Exercise brief
Copy nothing but the text: reproduce each line of the listing exactly and leave the pictures out.

Data shown
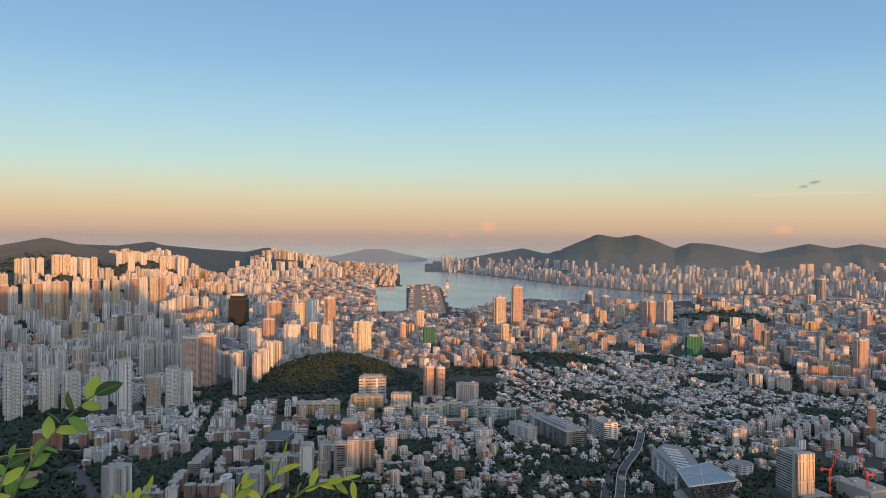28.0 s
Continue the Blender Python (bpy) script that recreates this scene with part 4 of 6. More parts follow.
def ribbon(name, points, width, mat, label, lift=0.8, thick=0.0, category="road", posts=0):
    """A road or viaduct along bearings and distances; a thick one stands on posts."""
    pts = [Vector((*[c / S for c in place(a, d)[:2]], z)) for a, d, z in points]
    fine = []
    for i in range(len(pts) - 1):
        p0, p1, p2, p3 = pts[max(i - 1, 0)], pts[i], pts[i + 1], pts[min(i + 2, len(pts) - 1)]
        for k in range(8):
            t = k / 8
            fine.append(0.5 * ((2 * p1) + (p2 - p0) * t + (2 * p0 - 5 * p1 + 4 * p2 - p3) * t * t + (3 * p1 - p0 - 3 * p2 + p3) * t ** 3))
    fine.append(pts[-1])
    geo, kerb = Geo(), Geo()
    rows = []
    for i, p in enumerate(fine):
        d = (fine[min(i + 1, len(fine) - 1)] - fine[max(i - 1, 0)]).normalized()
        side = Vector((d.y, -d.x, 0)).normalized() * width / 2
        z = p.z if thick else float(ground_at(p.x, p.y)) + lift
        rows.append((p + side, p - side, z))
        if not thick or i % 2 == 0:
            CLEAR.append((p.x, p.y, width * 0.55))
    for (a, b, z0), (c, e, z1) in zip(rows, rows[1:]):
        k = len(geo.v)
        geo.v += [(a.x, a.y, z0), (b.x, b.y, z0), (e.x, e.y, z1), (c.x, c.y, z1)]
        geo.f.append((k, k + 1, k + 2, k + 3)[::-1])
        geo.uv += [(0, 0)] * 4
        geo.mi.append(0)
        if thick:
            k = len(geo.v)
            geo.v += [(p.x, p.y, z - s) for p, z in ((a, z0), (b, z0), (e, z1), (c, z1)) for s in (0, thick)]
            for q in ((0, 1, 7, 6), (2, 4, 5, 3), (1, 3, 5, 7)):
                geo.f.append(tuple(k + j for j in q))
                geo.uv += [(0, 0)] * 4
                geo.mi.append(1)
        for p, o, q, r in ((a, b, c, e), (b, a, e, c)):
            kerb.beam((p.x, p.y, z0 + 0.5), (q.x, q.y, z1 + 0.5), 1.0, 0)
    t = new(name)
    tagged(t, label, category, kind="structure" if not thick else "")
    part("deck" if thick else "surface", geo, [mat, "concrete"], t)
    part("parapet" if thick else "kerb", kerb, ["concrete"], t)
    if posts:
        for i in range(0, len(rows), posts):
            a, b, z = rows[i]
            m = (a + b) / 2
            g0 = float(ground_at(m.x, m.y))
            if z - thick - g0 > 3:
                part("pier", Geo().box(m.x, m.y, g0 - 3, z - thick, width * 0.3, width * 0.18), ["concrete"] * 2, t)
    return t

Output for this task
28.0 s
Continue the Blender Python (bpy) script that recreates this scene with part 4 of 6. More parts follow.
def ribbon(name, points, width, mat, label, lift=0.8, thick=0.0, category="road", posts=0):
    """A road or viaduct along bearings and distances; a thick one stands on posts."""
    pts = [Vector((*[c / S for c in place(a, d)[:2]], z)) for a, d, z in points]
    fine = []
    for i in range(len(pts) - 1):
        p0, p1, p2, p3 = pts[max(i - 1, 0)], pts[i], pts[i + 1], pts[min(i + 2, len(pts) - 1)]
        for k in range(8):
            t = k / 8
            fine.append(0.5 * ((2 * p1) + (p2 - p0) * t + (2 * p0 - 5 * p1 + 4 * p2 - p3) * t * t + (3 * p1 - p0 - 3 * p2 + p3) * t ** 3))
    fine.append(pts[-1])
    geo, kerb = Geo(), Geo()
    rows = []
    for i, p in enumerate(fine):
        d = (fine[min(i + 1, len(fine) - 1)] - fine[max(i - 1, 0)]).normalized()
        side = Vector((d.y, -d.x, 0)).normalized() * width / 2
        z = p.z if thick else float(ground_at(p.x, p.y)) + lift
        rows.append((p + side, p - side, z))
        if not thick or i % 2 == 0:
            CLEAR.append((p.x, p.y, width * 0.55))
    for (a, b, z0), (c, e, z1) in zip(rows, rows[1:]):
        k = len(geo.v)
        geo.v += [(a.x, a.y, z0), (b.x, b.y, z0), (e.x, e.y, z1), (c.x, c.y, z1)]
        geo.f.append((k, k + 1, k + 2, k + 3)[::-1])
        geo.uv += [(0, 0)] * 4
        geo.mi.append(0)
        if thick:
            k = len(geo.v)
            geo.v += [(p.x, p.y, z - s) for p, z in ((a, z0), (b, z0), (e, z1), (c, z1)) for s in (0, thick)]
            for q in ((0, 1, 7, 6), (2, 4, 5, 3), (1, 3, 5, 7)):
                geo.f.append(tuple(k + j for j in q))
                geo.uv += [(0, 0)] * 4
                geo.mi.append(1)
        for p, o, q, r in ((a, b, c, e), (b, a, e, c)):
            kerb.beam((p.x, p.y, z0 + 0.5), (q.x, q.y, z1 + 0.5), 1.0, 0)
    t = new(name)
    tagged(t, label, category, kind="structure" if not thick else "")
    part("deck" if thick else "surface", geo, [mat, "concrete"], t)
    part("parapet" if thick else "kerb", kerb, ["concrete"], t)
    if posts:
        for i in range(0, len(rows), posts):
            a, b, z = rows[i]
            m = (a + b) / 2
            g0 = float(ground_at(m.x, m.y))
            if z - thick - g0 > 3:
                part("pier", Geo().box(m.x, m.y, g0 - 3, z - thick, width * 0.3, width * 0.18), ["concrete"] * 2, t)
    return t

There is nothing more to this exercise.